## WORK INSTRUCTIONS
Write out, exactly as given, every line from the one holding "for t, m in" to the one holding "scene.view_settings.keyframe_insert(path, frame=frame(t))", including both.

** Begin **

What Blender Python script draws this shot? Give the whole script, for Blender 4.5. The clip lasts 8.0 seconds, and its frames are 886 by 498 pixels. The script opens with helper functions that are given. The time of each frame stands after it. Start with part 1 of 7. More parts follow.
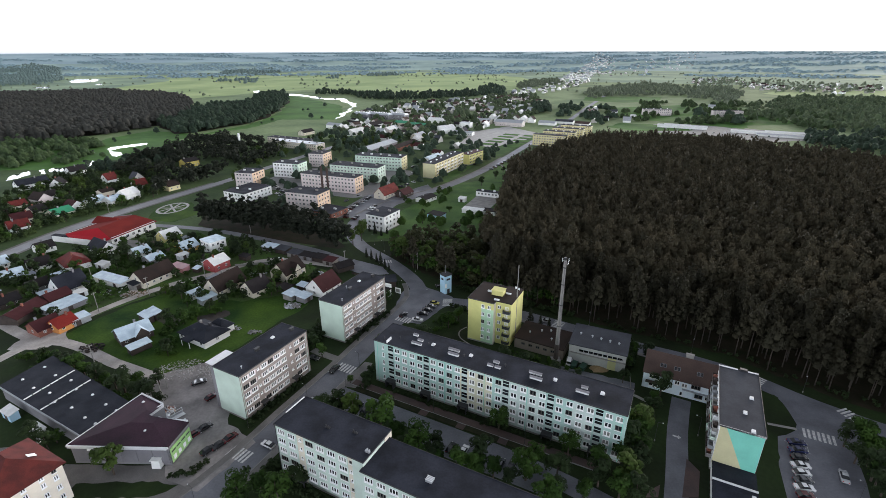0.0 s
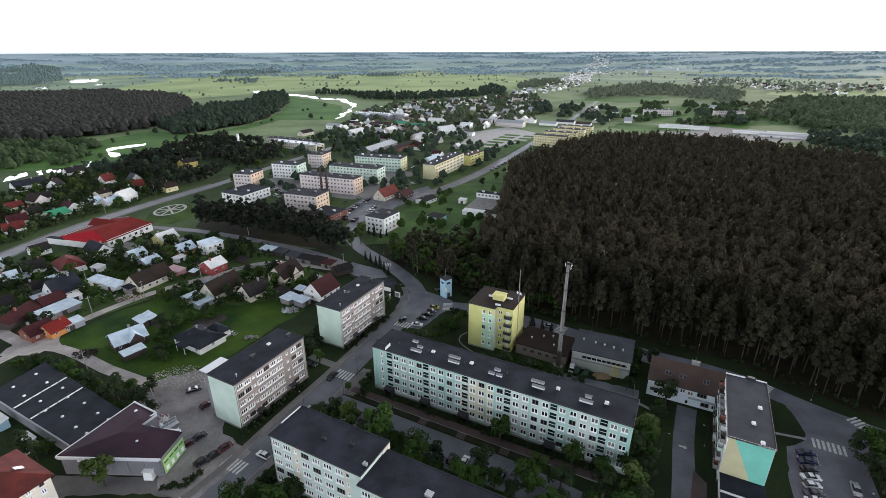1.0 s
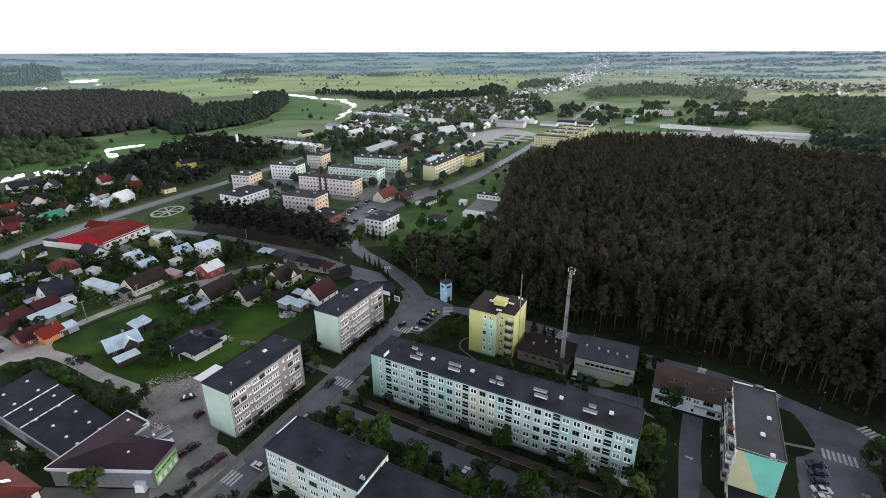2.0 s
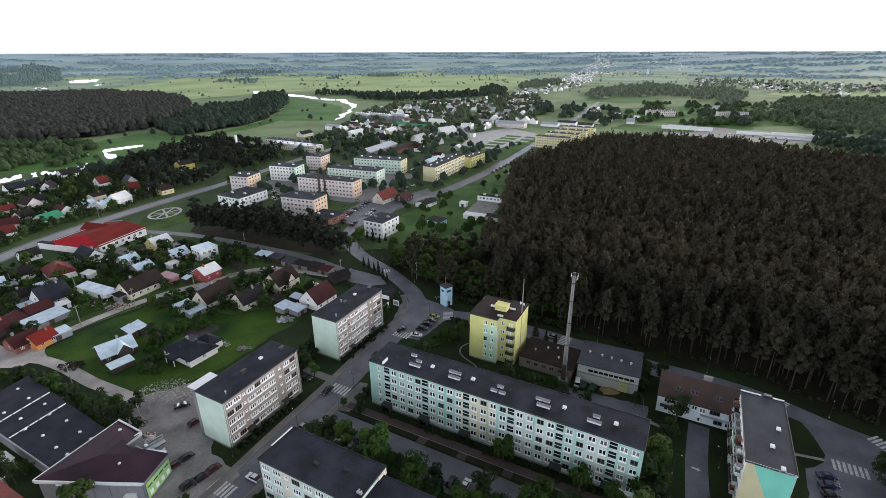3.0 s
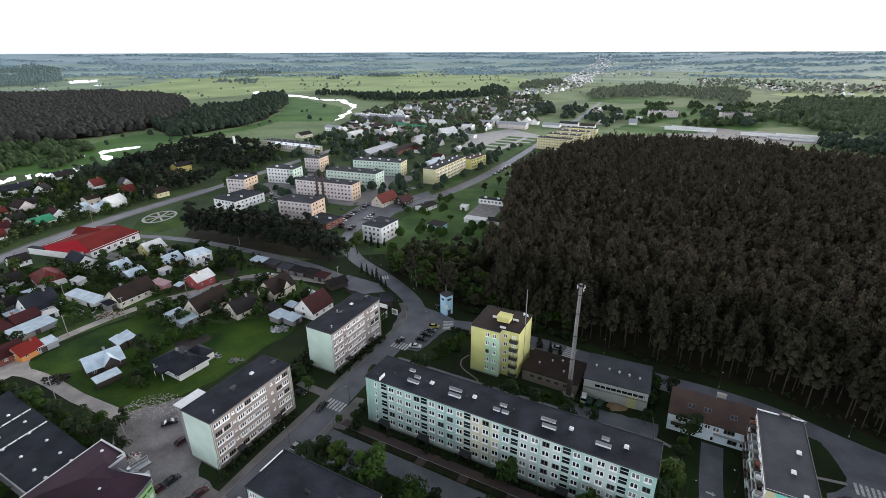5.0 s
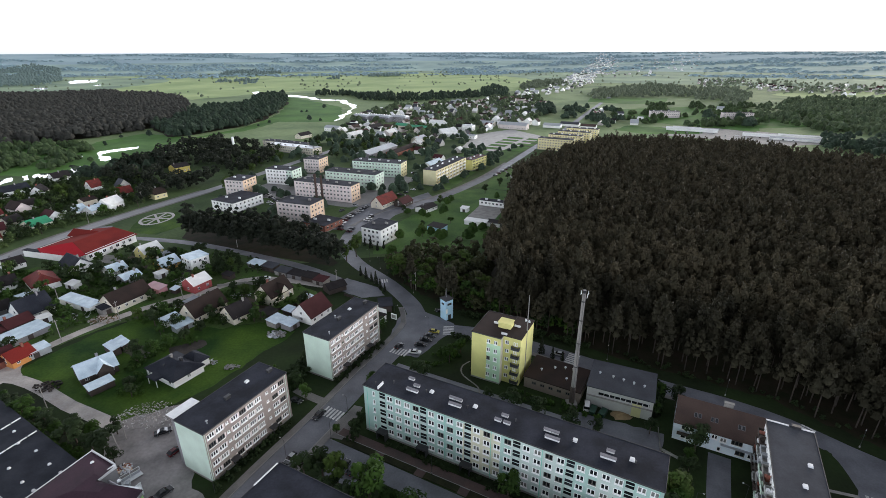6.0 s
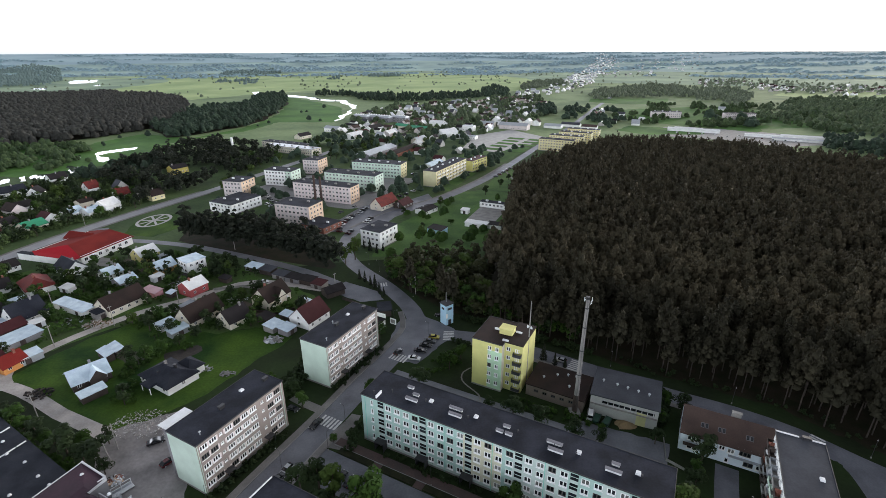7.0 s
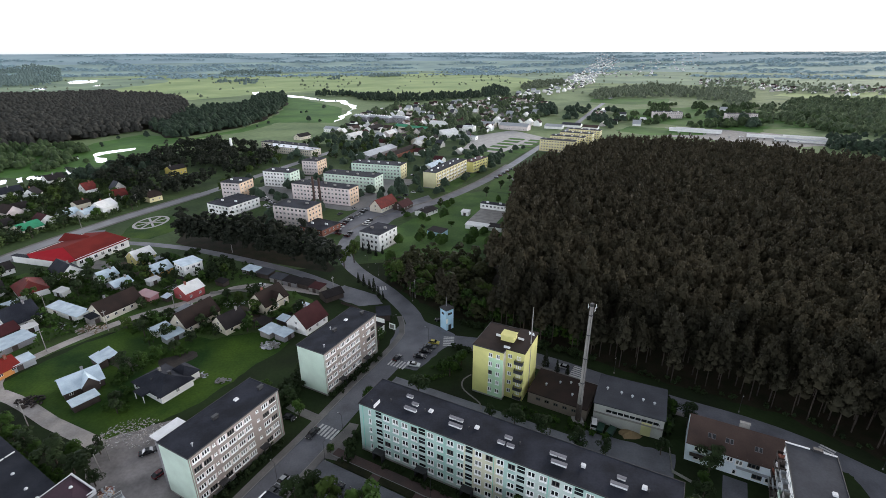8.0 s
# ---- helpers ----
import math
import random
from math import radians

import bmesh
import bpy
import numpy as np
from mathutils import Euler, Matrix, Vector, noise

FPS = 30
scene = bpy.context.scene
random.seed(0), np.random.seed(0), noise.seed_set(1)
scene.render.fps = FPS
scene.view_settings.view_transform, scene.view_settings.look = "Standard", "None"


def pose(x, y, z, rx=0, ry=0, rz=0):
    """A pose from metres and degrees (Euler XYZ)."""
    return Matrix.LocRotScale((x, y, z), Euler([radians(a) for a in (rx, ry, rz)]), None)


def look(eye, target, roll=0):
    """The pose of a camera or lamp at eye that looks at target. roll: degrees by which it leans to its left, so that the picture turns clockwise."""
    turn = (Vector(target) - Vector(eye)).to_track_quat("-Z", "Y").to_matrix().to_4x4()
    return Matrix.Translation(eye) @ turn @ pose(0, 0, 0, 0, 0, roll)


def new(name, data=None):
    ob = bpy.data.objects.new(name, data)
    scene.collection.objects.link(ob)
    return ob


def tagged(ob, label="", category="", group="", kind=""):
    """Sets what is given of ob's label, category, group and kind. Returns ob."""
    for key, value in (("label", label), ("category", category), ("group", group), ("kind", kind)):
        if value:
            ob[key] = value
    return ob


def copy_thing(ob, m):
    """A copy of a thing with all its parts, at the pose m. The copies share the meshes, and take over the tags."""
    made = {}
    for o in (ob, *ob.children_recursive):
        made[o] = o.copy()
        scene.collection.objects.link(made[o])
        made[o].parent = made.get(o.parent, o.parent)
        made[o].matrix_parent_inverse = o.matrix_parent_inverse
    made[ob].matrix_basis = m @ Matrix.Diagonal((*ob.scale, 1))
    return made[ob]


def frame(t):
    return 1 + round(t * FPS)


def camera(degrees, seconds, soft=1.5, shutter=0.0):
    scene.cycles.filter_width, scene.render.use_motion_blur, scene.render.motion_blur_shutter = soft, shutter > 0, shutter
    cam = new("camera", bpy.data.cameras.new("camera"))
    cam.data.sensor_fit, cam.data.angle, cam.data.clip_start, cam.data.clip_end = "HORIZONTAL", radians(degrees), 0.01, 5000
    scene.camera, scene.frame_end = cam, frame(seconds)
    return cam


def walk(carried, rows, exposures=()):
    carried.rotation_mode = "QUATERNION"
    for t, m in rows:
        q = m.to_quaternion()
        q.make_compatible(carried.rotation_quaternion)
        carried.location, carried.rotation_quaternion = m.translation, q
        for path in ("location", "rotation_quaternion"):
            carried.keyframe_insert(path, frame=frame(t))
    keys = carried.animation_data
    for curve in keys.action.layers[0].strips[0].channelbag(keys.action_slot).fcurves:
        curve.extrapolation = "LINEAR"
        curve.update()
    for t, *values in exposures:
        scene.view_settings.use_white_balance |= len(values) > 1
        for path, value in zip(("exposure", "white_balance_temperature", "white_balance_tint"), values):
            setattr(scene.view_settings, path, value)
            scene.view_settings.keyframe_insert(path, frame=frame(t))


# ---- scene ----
EXPOSURE = 0.86
cam = camera(84.50, 8.0, soft=0.5)
# seconds, x, y, z, pitch, roll, yaw
PATH = [
    (0.0, 0.000, 0.000, 100.000, -22.1443, -0.1865, 0.0001),
    (0.5, 0.045, 1.846, 100.008, -22.1411, -0.1882, 0.0203),
    (1.0, 0.089, 3.694, 100.016, -22.1380, -0.1899, 0.0406),
    (1.5, 0.134, 5.542, 100.024, -22.1348, -0.1917, 0.0608),
    (2.0, 0.178, 7.391, 100.032, -22.1317, -0.1934, 0.0811),
    (2.5, 0.223, 9.242, 100.040, -22.1285, -0.1951, 0.1013),
    (3.0, 0.267, 11.093, 100.048, -22.1253, -0.1969, 0.1216),
    (3.5, 0.312, 12.946, 100.056, -22.1222, -0.1986, 0.1418),
    (4.0, 0.357, 14.800, 100.064, -22.1190, -0.2003, 0.1621),
    (4.5, 0.401, 16.654, 100.072, -22.1158, -0.2021, 0.1823),
    (5.0, 0.446, 18.510, 100.080, -22.1127, -0.2038, 0.2026),
    (5.5, 0.490, 20.366, 100.088, -22.1095, -0.2055, 0.2228),
    (6.0, 0.535, 22.224, 100.096, -22.1063, -0.2073, 0.2431),
    (6.5, 0.579, 24.083, 100.104, -22.1032, -0.2090, 0.2633),
    (7.0, 0.624, 25.943, 100.112, -22.1000, -0.2107, 0.2836),
    (7.5, 0.669, 27.804, 100.121, -22.0968, -0.2125, 0.3038),
    (8.0, 0.713, 29.665, 100.129, -22.0937, -0.2142, 0.3241),
]
walk(cam, [(t, pose(x, y, z, 90 + pitch, 0, yaw) @ pose(0, 0, 0, 0, 0, roll)) for t, x, y, z, pitch, roll, yaw in PATH],
     exposures=[(0.0, EXPOSURE), (8.0, EXPOSURE)])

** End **

## SOLVED EXERCISE
    for t, m in rows:
        q = m.to_quaternion()
        q.make_compatible(carried.rotation_quaternion)
        carried.location, carried.rotation_quaternion = m.translation, q
        for path in ("location", "rotation_quaternion"):
            carried.keyframe_insert(path, frame=frame(t))
    keys = carried.animation_data
    for curve in keys.action.layers[0].strips[0].channelbag(keys.action_slot).fcurves:
        curve.extrapolation = "LINEAR"
        curve.update()
    for t, *values in exposures:
        scene.view_settings.use_white_balance |= len(values) > 1
        for path, value in zip(("exposure", "white_balance_temperature", "white_balance_tint"), values):
            setattr(scene.view_settings, path, value)
            scene.view_settings.keyframe_insert(path, frame=frame(t))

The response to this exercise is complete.